-- start Dataset rows --

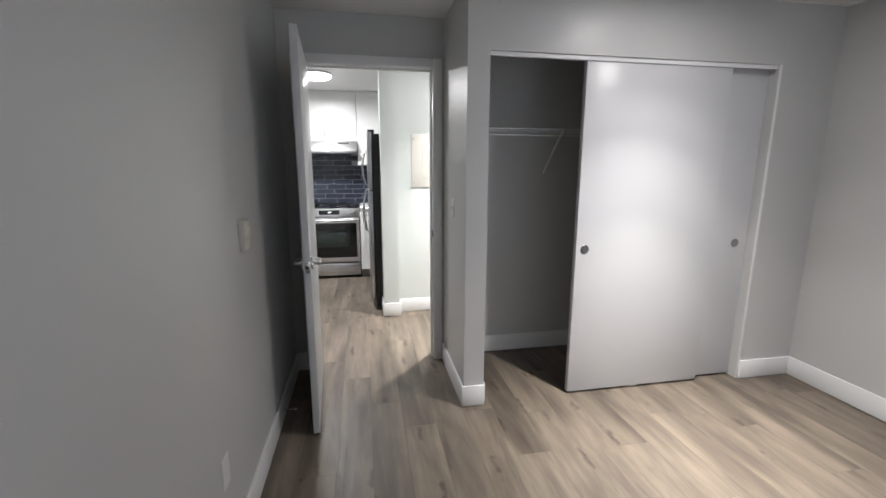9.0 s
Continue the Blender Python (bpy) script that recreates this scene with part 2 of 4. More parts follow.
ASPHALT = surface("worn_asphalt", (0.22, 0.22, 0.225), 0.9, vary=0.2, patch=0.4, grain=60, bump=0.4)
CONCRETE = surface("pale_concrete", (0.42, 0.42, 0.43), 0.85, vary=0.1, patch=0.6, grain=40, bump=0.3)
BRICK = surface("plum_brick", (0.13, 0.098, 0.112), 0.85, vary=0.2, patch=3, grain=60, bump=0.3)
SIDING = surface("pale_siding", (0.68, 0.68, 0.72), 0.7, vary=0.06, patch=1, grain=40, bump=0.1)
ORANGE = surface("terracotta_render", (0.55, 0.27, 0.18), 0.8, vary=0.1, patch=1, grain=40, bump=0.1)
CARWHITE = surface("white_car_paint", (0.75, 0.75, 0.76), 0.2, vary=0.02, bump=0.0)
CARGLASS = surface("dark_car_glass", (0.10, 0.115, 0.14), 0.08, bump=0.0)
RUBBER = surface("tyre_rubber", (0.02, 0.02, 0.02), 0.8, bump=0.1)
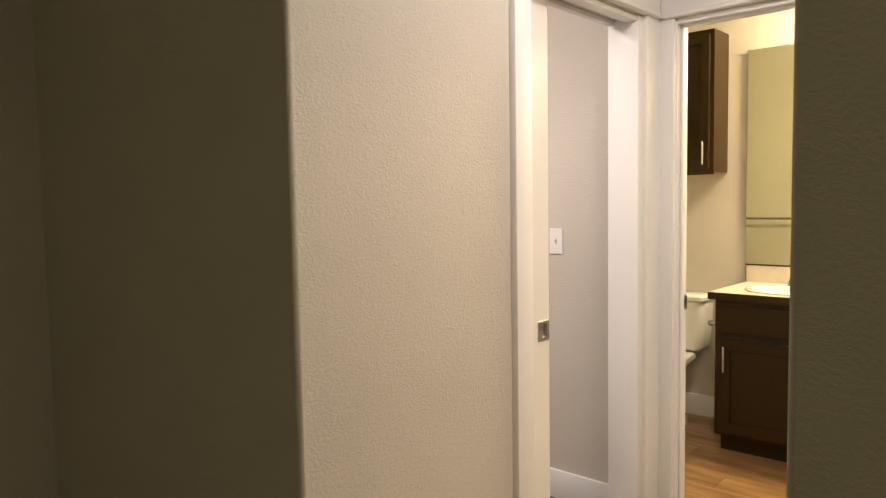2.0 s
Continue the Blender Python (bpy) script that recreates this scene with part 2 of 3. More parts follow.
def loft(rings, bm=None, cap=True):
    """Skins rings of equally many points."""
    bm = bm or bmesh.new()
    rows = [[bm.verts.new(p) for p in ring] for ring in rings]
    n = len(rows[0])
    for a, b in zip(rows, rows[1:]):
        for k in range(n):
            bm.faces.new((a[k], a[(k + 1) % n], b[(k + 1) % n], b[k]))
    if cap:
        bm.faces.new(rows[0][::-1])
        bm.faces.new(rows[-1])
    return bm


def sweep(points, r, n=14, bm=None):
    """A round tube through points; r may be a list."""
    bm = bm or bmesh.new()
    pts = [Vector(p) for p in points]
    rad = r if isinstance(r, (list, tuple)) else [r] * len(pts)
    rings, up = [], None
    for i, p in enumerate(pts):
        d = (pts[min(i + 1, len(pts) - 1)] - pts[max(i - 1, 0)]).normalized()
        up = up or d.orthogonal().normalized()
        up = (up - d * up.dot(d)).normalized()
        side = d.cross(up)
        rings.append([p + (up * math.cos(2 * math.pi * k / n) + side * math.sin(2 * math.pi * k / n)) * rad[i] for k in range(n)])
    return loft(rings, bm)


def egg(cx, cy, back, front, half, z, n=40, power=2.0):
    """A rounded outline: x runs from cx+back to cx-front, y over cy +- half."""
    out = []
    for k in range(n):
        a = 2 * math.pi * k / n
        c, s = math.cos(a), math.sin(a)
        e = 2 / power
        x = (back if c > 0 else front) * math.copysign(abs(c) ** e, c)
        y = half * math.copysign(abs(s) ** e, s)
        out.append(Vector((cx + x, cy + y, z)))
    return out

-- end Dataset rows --
-- start Dataset rows --

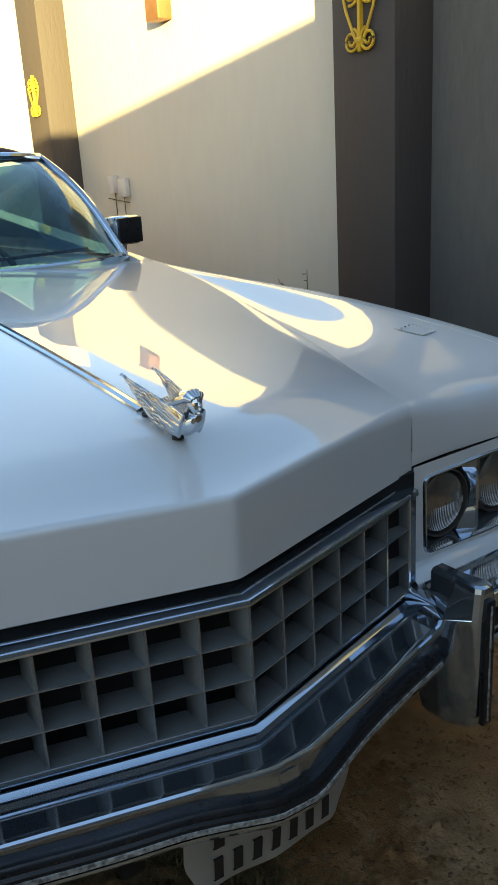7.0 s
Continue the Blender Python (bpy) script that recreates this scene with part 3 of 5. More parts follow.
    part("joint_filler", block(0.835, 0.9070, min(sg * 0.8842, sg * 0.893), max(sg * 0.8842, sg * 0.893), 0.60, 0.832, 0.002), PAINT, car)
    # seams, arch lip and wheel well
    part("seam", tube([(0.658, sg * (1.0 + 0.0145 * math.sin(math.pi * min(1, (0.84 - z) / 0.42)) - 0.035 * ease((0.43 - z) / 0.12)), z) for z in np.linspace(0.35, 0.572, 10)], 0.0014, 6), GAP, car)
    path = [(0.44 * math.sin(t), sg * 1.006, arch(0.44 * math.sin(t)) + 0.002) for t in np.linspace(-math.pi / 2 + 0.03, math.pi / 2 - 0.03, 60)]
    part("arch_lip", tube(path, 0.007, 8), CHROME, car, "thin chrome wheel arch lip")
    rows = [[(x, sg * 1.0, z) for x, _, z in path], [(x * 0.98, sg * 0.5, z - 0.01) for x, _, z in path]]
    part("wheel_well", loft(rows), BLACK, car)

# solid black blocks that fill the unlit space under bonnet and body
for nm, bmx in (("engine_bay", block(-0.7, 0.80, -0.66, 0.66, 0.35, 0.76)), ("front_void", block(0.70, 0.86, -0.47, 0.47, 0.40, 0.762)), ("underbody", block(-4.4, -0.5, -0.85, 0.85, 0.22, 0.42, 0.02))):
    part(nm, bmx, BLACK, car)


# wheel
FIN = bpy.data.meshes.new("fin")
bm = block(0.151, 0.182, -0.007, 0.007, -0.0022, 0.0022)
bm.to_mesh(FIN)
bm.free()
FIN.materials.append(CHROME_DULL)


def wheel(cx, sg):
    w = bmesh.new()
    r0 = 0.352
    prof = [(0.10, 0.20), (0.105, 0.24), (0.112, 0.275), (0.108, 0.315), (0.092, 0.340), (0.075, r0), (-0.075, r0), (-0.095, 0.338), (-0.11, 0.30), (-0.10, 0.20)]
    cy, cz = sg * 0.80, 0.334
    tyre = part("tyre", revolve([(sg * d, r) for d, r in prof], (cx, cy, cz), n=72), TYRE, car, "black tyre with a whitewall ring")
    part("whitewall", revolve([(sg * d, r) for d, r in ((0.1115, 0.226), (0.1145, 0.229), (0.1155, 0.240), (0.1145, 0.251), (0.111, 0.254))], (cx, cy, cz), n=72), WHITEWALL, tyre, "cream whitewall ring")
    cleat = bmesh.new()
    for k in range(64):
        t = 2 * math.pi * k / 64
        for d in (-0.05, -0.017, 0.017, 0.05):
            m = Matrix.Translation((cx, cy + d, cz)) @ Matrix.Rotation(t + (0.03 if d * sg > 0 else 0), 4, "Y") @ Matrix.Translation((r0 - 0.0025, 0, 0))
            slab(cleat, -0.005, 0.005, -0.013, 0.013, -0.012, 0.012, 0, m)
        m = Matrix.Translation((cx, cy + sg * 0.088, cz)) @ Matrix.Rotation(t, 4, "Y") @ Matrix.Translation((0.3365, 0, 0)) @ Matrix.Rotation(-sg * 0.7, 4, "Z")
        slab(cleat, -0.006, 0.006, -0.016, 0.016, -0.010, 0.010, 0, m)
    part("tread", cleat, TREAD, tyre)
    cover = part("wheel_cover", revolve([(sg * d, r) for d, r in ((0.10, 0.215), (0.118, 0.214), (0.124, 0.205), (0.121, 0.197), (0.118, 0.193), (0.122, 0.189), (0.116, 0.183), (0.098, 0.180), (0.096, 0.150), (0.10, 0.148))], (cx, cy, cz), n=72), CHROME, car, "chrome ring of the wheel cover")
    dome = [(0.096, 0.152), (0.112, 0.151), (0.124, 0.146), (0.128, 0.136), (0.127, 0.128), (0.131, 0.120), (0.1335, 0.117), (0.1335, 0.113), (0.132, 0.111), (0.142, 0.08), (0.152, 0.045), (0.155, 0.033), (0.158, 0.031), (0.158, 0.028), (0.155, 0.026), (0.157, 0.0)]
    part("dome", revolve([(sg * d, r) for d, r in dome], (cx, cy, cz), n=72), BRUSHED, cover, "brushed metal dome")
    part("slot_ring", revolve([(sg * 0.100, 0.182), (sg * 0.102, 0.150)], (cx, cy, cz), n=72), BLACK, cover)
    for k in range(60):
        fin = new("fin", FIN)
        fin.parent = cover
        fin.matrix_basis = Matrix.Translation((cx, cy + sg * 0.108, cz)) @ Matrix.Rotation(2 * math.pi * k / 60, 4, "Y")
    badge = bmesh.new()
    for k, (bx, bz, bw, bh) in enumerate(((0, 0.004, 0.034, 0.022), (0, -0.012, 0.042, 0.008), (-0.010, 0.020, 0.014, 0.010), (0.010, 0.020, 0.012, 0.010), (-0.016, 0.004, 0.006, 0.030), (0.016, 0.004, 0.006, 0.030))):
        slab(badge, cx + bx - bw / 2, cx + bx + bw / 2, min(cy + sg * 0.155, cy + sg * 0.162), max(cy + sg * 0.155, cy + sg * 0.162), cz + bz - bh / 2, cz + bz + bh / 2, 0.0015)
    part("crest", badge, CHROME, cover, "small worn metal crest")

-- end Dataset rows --
-- start Dataset rows --

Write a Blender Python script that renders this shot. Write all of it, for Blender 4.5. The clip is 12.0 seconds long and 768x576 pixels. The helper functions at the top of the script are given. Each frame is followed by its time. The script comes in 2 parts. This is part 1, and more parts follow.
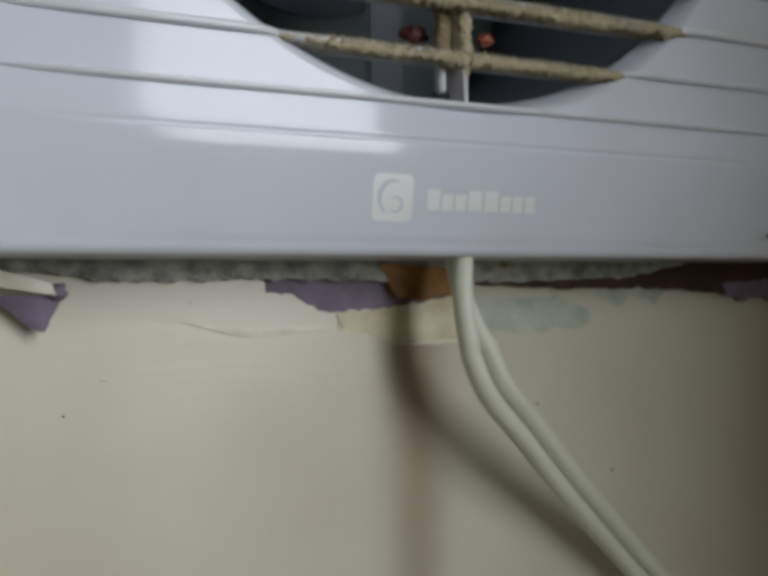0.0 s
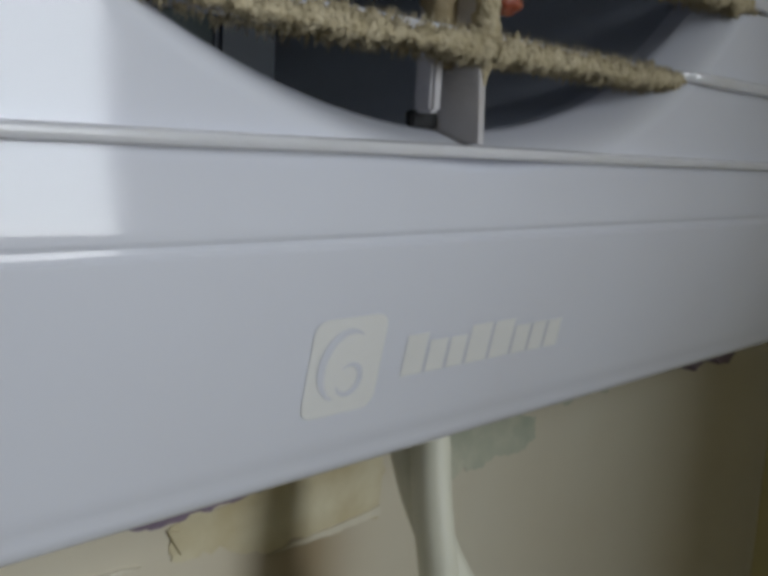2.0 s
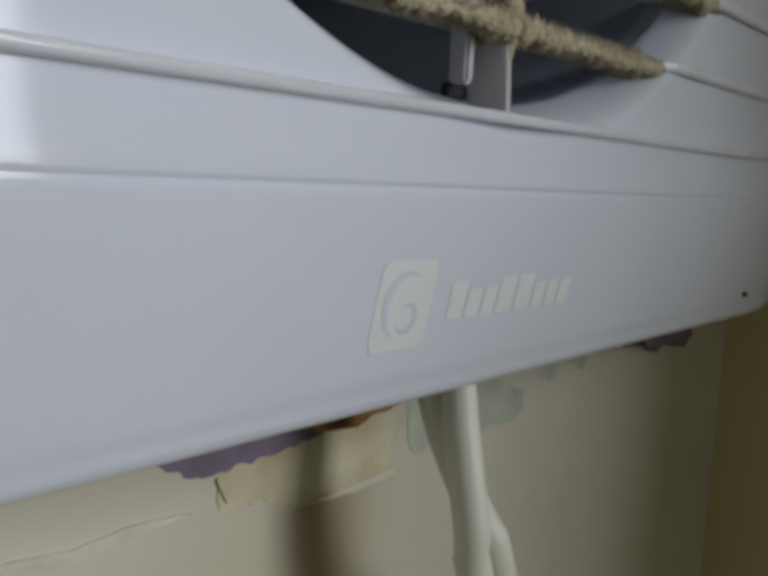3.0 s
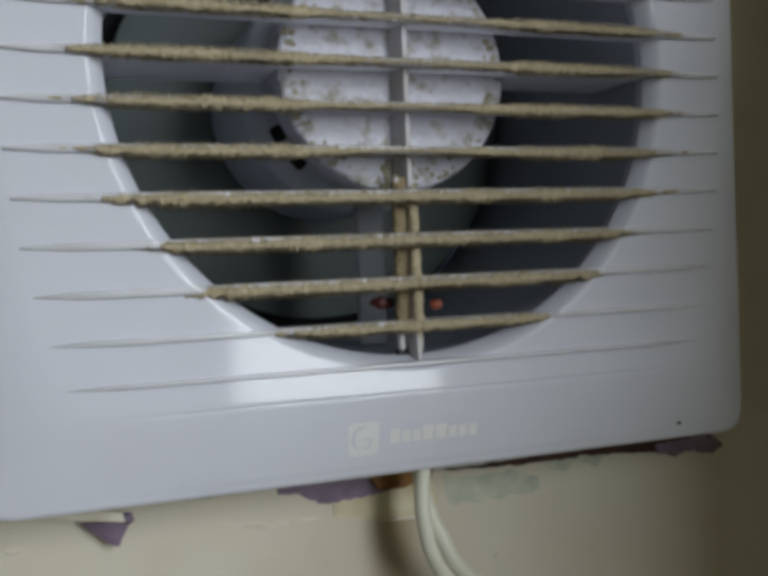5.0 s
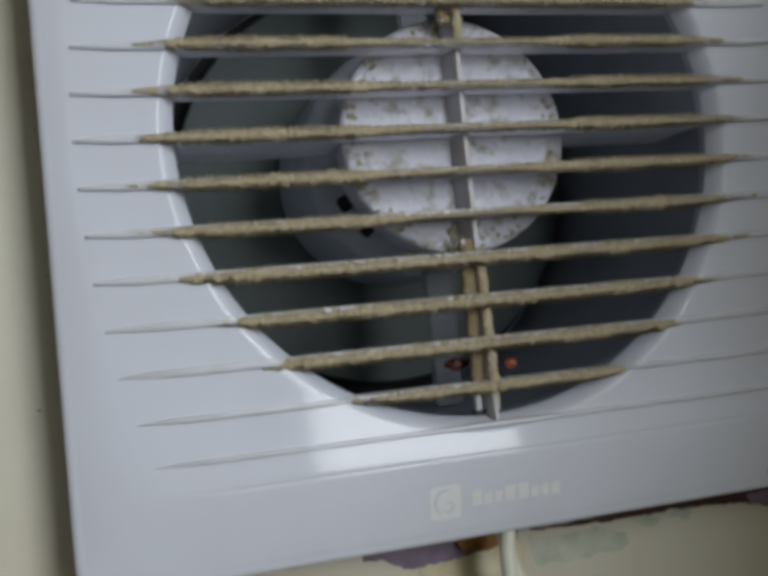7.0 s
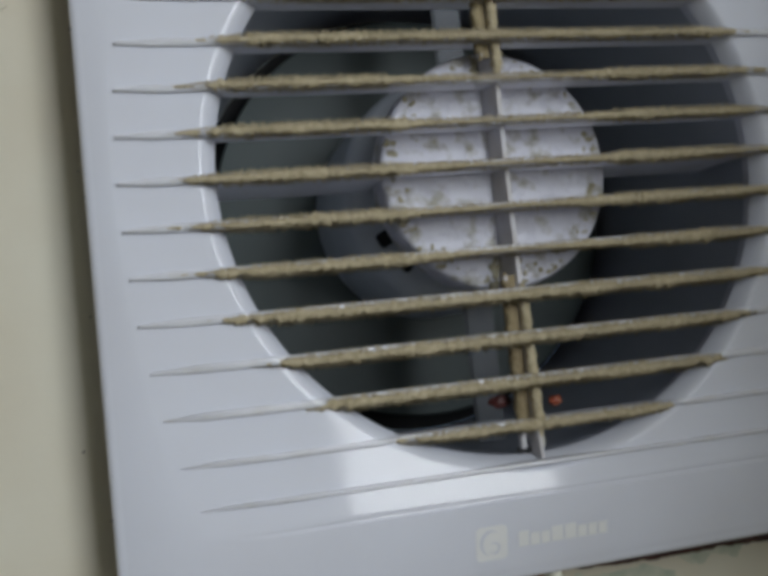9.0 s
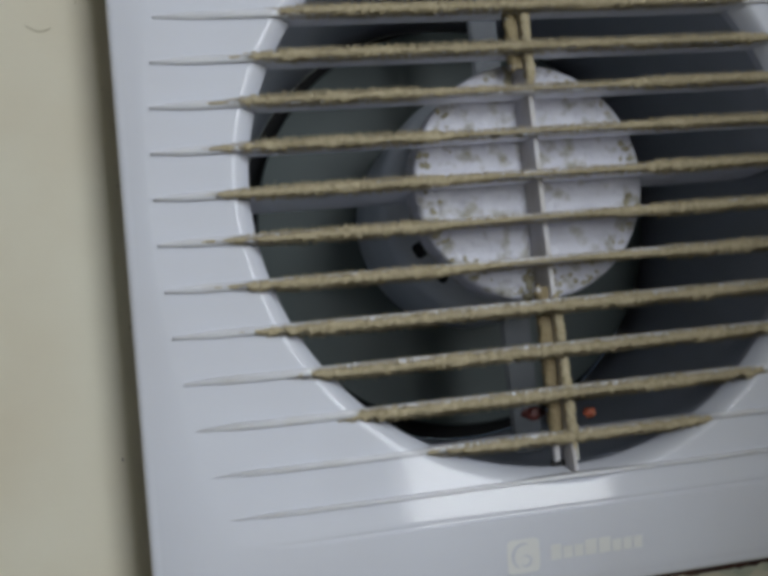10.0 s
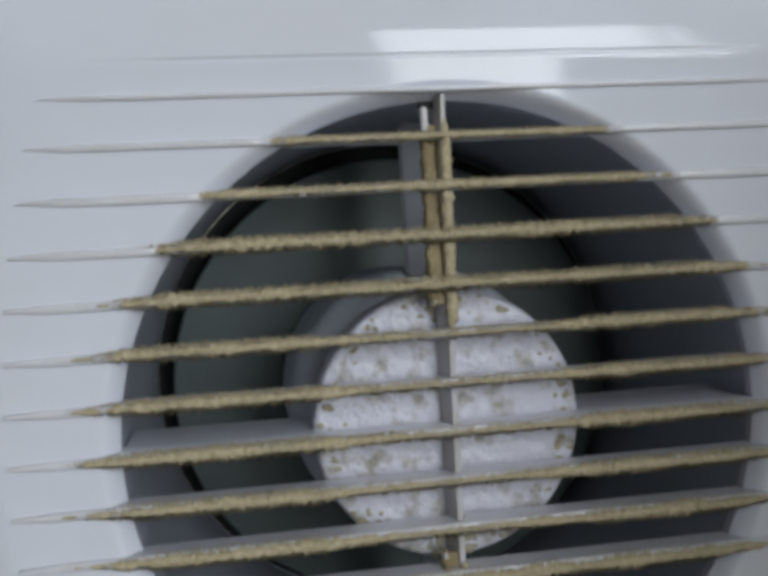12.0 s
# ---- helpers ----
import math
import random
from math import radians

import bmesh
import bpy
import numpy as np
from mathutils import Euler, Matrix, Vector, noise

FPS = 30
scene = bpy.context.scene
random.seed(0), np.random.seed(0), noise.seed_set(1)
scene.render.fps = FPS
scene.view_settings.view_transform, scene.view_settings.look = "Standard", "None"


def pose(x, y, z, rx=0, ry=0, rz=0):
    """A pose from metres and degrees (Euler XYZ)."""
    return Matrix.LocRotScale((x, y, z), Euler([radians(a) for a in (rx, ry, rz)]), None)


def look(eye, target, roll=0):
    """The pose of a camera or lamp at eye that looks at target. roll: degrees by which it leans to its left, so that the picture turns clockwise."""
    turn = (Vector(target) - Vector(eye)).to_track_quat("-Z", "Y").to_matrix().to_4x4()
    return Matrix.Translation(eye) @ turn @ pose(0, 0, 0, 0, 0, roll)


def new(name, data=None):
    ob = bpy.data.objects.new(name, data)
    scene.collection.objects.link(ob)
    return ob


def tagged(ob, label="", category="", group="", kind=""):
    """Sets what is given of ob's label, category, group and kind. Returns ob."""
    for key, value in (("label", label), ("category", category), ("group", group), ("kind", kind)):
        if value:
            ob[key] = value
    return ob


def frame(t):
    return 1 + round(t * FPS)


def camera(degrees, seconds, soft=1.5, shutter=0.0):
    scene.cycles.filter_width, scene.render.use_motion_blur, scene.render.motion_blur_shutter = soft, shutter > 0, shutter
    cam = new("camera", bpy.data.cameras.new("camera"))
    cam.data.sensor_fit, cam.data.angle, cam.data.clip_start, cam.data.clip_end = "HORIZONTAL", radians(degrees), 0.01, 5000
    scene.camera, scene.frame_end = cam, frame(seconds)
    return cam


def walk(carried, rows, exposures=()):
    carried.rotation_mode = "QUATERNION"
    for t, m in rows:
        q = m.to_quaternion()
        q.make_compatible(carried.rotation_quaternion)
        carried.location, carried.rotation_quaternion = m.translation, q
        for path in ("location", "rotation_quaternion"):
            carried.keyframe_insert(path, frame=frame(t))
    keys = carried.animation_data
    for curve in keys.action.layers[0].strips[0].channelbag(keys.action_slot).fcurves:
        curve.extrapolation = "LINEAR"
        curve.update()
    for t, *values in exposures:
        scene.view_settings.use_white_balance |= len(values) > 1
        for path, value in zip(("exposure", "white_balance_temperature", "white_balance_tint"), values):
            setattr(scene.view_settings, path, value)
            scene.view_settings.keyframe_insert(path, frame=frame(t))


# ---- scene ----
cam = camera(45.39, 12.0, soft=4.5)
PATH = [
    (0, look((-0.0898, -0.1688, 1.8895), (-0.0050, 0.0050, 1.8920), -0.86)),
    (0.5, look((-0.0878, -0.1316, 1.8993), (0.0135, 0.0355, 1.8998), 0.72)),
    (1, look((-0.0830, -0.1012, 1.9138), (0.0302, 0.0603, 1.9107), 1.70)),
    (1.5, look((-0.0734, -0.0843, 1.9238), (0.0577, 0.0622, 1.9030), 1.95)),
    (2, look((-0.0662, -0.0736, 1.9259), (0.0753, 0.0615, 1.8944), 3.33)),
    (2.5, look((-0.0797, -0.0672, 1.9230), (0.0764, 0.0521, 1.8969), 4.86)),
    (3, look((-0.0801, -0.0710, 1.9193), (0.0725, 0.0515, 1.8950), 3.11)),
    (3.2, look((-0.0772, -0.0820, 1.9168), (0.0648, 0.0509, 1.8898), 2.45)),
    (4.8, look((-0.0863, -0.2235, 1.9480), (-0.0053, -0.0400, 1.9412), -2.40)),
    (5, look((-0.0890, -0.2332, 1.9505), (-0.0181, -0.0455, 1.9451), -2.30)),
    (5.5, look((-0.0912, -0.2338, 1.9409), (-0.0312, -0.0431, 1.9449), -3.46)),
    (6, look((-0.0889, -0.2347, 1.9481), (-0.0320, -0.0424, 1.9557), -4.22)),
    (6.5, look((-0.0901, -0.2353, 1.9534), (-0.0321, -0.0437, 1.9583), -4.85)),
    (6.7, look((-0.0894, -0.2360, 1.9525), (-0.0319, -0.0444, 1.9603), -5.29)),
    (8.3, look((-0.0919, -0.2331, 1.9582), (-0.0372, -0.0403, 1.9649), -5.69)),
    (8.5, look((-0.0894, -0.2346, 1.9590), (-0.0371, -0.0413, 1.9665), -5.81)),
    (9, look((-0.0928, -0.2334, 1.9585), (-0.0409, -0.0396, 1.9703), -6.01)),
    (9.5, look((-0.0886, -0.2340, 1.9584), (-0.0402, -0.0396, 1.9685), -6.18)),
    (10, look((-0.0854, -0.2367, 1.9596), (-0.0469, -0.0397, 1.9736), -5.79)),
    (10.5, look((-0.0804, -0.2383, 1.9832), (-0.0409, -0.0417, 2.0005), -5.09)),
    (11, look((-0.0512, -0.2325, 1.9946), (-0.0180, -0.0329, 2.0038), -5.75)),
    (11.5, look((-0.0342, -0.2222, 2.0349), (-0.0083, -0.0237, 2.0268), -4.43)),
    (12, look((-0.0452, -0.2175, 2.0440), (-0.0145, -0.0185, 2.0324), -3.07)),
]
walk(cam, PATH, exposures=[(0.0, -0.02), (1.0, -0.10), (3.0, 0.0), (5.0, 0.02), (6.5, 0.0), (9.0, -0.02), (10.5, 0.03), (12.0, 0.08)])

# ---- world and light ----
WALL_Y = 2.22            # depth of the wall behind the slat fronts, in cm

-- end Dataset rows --

_Problem statement_. Taking the lines above, repeat exactly those from the line that contains "keys = carried.animation_data" through the line that contains "scene.view_settings.keyframe_insert(path, frame=frame(t))", and both of those lines as well. Include nothing else.

_Written answer_.
    keys = carried.animation_data
    for curve in keys.action.layers[0].strips[0].channelbag(keys.action_slot).fcurves:
        curve.extrapolation = "LINEAR"
        curve.update()
    for t, *values in exposures:
        scene.view_settings.use_white_balance |= len(values) > 1
        for path, value in zip(("exposure", "white_balance_temperature", "white_balance_tint"), values):
            setattr(scene.view_settings, path, value)
            scene.view_settings.keyframe_insert(path, frame=frame(t))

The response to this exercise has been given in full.